After the audio clip, we were shown the BBC iPlayer app running on various devices (such as an android tablet) and how the accessibility software on said devices works with their applications.
Once we had finished the technology activity, we then went on to do a tour of the BBC studios which included where the BBC match of the day is filmed, radio 5 live, 6 music and BBC breakfast. We looked at the radio studios, how the cameras were used, how the backdrop was shown and how the scene is changed with paint and lighting on TV.
The last activity (or talk in this instance) of the day was given by one of the radio news presenters. He explained how the job worked (travelling to various locations at any time of the day) to sitting behind a microphone in the studio.
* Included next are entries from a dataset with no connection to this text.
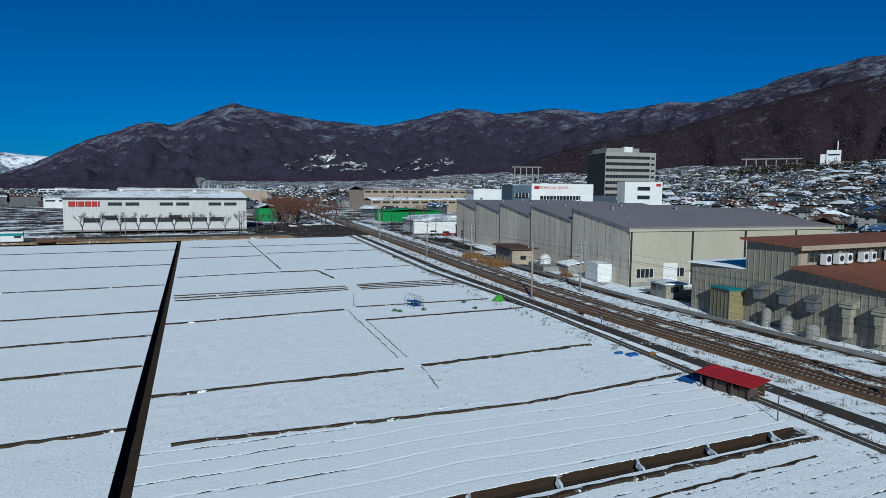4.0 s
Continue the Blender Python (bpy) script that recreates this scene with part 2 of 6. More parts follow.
# ---------------------------------------------------------------- mesh helpers
class Mesh:
    def __init__(self):
        self.v, self.f, self.mi = [], [], []

    def add(self, verts, faces, mi=0):
        o = len(self.v)
        self.v += [tuple(q) for q in verts]
        self.f += [tuple(i + o for i in f) for f in faces]
        self.mi += [mi] * len(faces)
        return self

    def box(self, x0, x1, y0, y1, z0, z1, m=None, mi=0):
        vs = [(x, y, z) for z in (z0, z1) for x, y in ((x0, y0), (x1, y0), (x1, y1), (x0, y1))]
        if m:
            vs = [m @ Vector(q) for q in vs]
        return self.add(vs, [(3, 2, 1, 0), (4, 5, 6, 7), (0, 1, 5, 4), (1, 2, 6, 5), (2, 3, 7, 6), (3, 0, 4, 7)], mi)

    def prism(self, poly, z0, z1, mi=0):
        n = len(poly)
        za = z0 if hasattr(z0, "__len__") else [z0] * n
        zb = z1 if hasattr(z1, "__len__") else [z1] * n
        vs = [(x, y, z) for (x, y), z in zip(poly, za)] + [(x, y, z) for (x, y), z in zip(poly, zb)]
        fs = [tuple(range(n))[::-1], tuple(range(n, 2 * n))] + [(i, (i + 1) % n, n + (i + 1) % n, n + i) for i in range(n)]
        return self.add(vs, fs, mi)

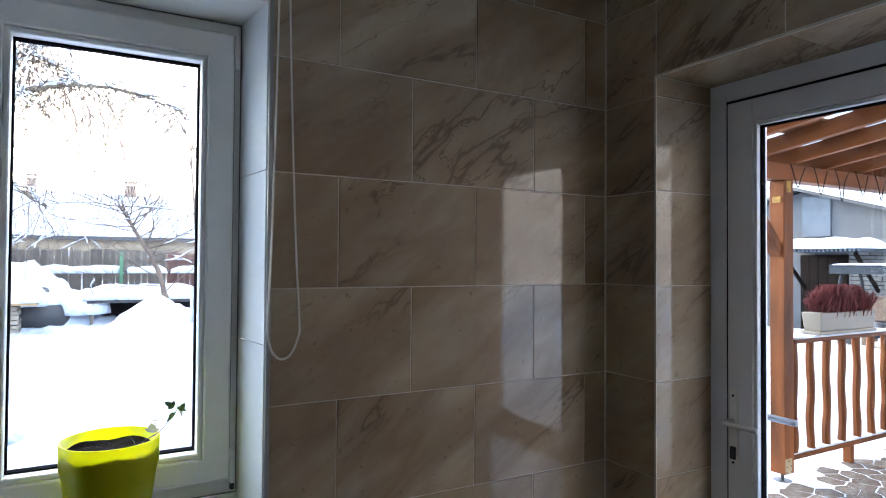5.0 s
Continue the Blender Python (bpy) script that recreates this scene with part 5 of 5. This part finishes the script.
seeds = {}
for i in range(-1, 28):
    for j in range(-1, 18):
        seeds[i, j] = Vector((3.52 + i * 0.185 + (0.09 if j % 2 else 0) + rp.uniform(-0.06, 0.06), 0.35 + j * 0.172 + rp.uniform(-0.055, 0.055)))
for (i, j), c in seeds.items():
    if not (0 <= i < 27 and 0 <= j < 17) or c.y > 3.22 or (c.x > 4.62 and c.y < 1.95) or (c.x > 4.08 and c.y < 2.02):
        continue
    near = [seeds[i + a, j + b] for a in (-2, -1, 0, 1, 2) for b in (-2, -1, 0, 1, 2) if (a or b) and (i + a, j + b) in seeds]
    poly = [p - c for p in stone_cell(c, near)]
    ring = []
    for p, q in zip(poly, poly[1:] + poly[:1]):
        if (q - p).length > 0.03:
            ring += [p.lerp(q, 0.06), p.lerp(q, 0.5) * rp.uniform(0.96, 1.02), p.lerp(q, 0.94)]
    if len(ring) < 6:
        continue
    gap = 1 - 0.0055 / (sum(p.length for p in ring) / len(ring))
    bm = bmesh.new()
    crest = [bm.verts.new((p.x * gap * 0.965, p.y * gap * 0.965, 0.0185)) for p in ring]
    top = [bm.verts.new((p.x * gap, p.y * gap, 0.0150)) for p in ring]
    bot = [bm.verts.new((p.x * gap, p.y * gap, -0.012)) for p in ring]
    bm.faces.new(crest)
    for k in range(len(ring)):
        m2 = (k + 1) % len(ring)
        bm.faces.new((top[k], top[m2], crest[m2], crest[k]))
        bm.faces.new((bot[k], bot[m2], top[m2], top[k]))
    drift = min(0.0165, 0.026 * max(0.0, c.y - min(3.0, 2.3 + 1.0 * (c.x - 4.30)) + rp.uniform(0, 0.2)))   # snow blown over the edge
    part("flagstone", bm, M_FLAG, pave, m=pose(c.x, c.y, rp.uniform(-0.001, 0.001) - drift, rp.uniform(-0.4, 0.4), rp.uniform(-0.4, 0.4)))
me_p = bpy.data.meshes.new("paver")
bm = bmesh.new()
box(bm, 0.004, 0.246, 0.004, 0.246, -0.02, 0.024, 0.004)
bm.to_mesh(me_p), bm.free()
me_p.materials.append(M_PAVER)
for j in range(8):
    link_mesh("paver", me_p, None, pave, "", pose(4.18, 0.02 + j * 0.25, 0))

# ---- wall tiles ----
TW, TH, TG, TT = 0.4335, 0.2985, 0.0018, 0.0022
tile_cache = {}


def tile_mesh(w, h):
    key = (round(w, 4), round(h, 4))
    if key not in tile_cache:
        me = bpy.data.meshes.new("tile")
        bm = bmesh.new()
        box(bm, 0, w, -TT, 0.001, 0, h)
        es = [e for e in bm.edges if all(abs(v.co.y + TT) < 1e-6 for v in e.verts)]
        bmesh.ops.bevel(bm, geom=es, offset=0.0007, segments=1, affect='EDGES')
        bm.to_mesh(me), bm.free()
        me.materials.append(M_TILE)
        tile_cache[key] = me
    return tile_cache[key]


def cut(r, hole):
    """Rectangle r = (u0, u1, z0, z1) less the hole, as pieces."""
    u0, u1, z0, z1 = r
    a0, a1, b0, b1 = hole
    if u1 <= a0 or u0 >= a1 or z1 <= b0 or z0 >= b1:
        return [r]
    out = []
    if u0 < a0:
        out.append((u0, a0, z0, z1))
    if u1 > a1:
        out.append((a1, u1, z0, z1))
    m0, m1 = max(u0, a0), min(u1, a1)
    if z1 > b1:
        out.append((m0, m1, b1, z1))
    if z0 < b0:
        out.append((m0, m1, z0, b0))
    return out


def tile_wall(parent, u_lo, u_hi, hole, starts, placer):
    """Rows of tiles from below the worktop to the ceiling; starts gives one joint for odd and even rows."""
    for row in range(-4, 5):
        z0 = 1.4315 + row * TH
        u = starts[row % 2]
        while u > u_lo:
            u -= TW
        while u < u_hi:
            full = (max(u, u_lo), min(u + TW, u_hi), max(z0, 0.02), min(z0 + TH, CZ))
            for p in cut(full, hole) if full[1] - full[0] > 0.012 and full[3] - full[2] > 0.02 else []:
                w, h = p[1] - p[0] - 2 * TG, p[3] - p[2] - 2 * TG
                if w > 0.006 and h > 0.006:
                    ob = link_mesh("tile", tile_mesh(w, h), None, parent)
                    ob.matrix_local = placer(p[0] + TG, p[2] + TG)
            u += TW


tile_wall(wall_north, RX0, WALL_X, (OX0 - 0.009, OX1 + 0.009, OZ0 - 0.032, OZ1 + 0.009), (1.289, 1.075), lambda u, z: pose(u, WALL_Y, z))
# door wall: u runs along -y
tile_wall(wall_east, -WALL_Y + TT, -DY1, (9, 10, 9, 10), (-1.60, -1.60), lambda u, z: pose(WALL_X, -u, z, 0, 0, -90))
tile_wall(wall_east, -DY0, 2.6, (9, 10, 9, 10), (-0.304, -0.217), lambda u, z: pose(WALL_X, -u, z, 0, 0, -90))
for u0, u1, z0 in ((-DY1, -DY1 + 0.42, DZ1), (-DY1 + 0.42, -DY1 + 0.855, DZ1), (-DY1 + 0.855, -DY0, DZ1)):
    for z1, z2 in ((DZ1, 2.3270), (2.3270, CZ)):
        ob = link_mesh("tile", tile_mesh(u1 - u0 - 2 * TG, z2 - z1 - 2 * TG), None, wall_east)
        ob.matrix_local = pose(WALL_X, -u0 - TG, z1 + TG, 0, 0, -90)
# reveal of the door: jamb faces and head
REV = DX - WALL_X - 0.001
zs = [0.02, 0.2375, 0.536, 0.8345, 1.133, 1.4315, 1.730, 2.0285, DZ1]
for z0, z1 in zip(zs, zs[1:]):
    ob = link_mesh("tile", tile_mesh(REV - TG, z1 - z0 - 2 * TG), None, wall_east)
    ob.matrix_local = pose(WALL_X - 0.002, DY1 - 0.0005, z0 + TG)
    ob = link_mesh("tile", tile_mesh(REV - TG, z1 - z0 - 2 * TG), None, wall_east)
    ob.matrix_local = pose(WALL_X + REV - TG - 0.002, DY0 + 0.0005, z0 + TG, 0, 0, 180)
for u0, u1 in ((DY0 + 0.008, 0.475), (0.475, 0.908), (0.908, DY1 - 0.008)):
    ob = link_mesh("tile", tile_mesh(u1 - u0 - 2 * TG, REV - TG), None, wall_east)
    ob.matrix_local = Matrix(((0, 0, 1, WALL_X - 0.002), (1, 0, 0, u0 + TG), (0, 1, 0, DZ1 - 0.0005), (0, 0, 0, 1)))
bm = bmesh.new()
box(bm, WALL_X - TT - 0.004, WALL_X - TT + 0.001, DY1 - 0.004, DY1 + 0.004, 0.02, DZ1, 0.001)
box(bm, WALL_X - TT - 0.004, WALL_X - TT + 0.001, DY0 - 0.004, DY0 + 0.004, 0.02, CZ, 0.001)
box(bm, WALL_X - TT - 0.004, WALL_X - TT + 0.001, DY0 + 0.004, DY1 - 0.004, DZ1 - 0.004, DZ1 + 0.004, 0.001)
structure("trim", bm, M_GROUT, "pale tile edge trim round the door opening", "trim")
bm = bmesh.new()
box(bm, WALL_X - TT - 0.005, WALL_X - TT, WALL_Y - TT - 0.005, WALL_Y - TT, 0.02, CZ, 0.0015)
structure("trim", bm, M_GROUT, "pale joint strip in the room corner", "trim")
Before visiting the BBC last week, I had never considered how many different jobs are available within one business. I was also amazed at the support which was being offered to disabled employees. It was also great to see how departments work with each other (something not so clear in other businesses.) I am now looking at the career options available and the BBC is definitely one I would like to investigate further.
The experience at the BBC was worth the drive from Hereford. As a group I believe we were given an insight into the workings of the BBC that very few would have found more beneficial. We were met by Nicola who arranged the event for us and then met Paul who also works for the BBC as the head of assistive tech. For visually impaired visitors like us to see and talk to him was an inspiring feat. The Blue Room was a truly fantastic experience to be shown the most innovative sound technology; coming from a college where the teaching medium is through sound was inspirational.
I learnt a lot about the possibilities that can be given at the BBC and potential end goals working for a company that is a main backbone for the UK, a news-broadcast that reaches throughout the world and what the UK population should be proud of.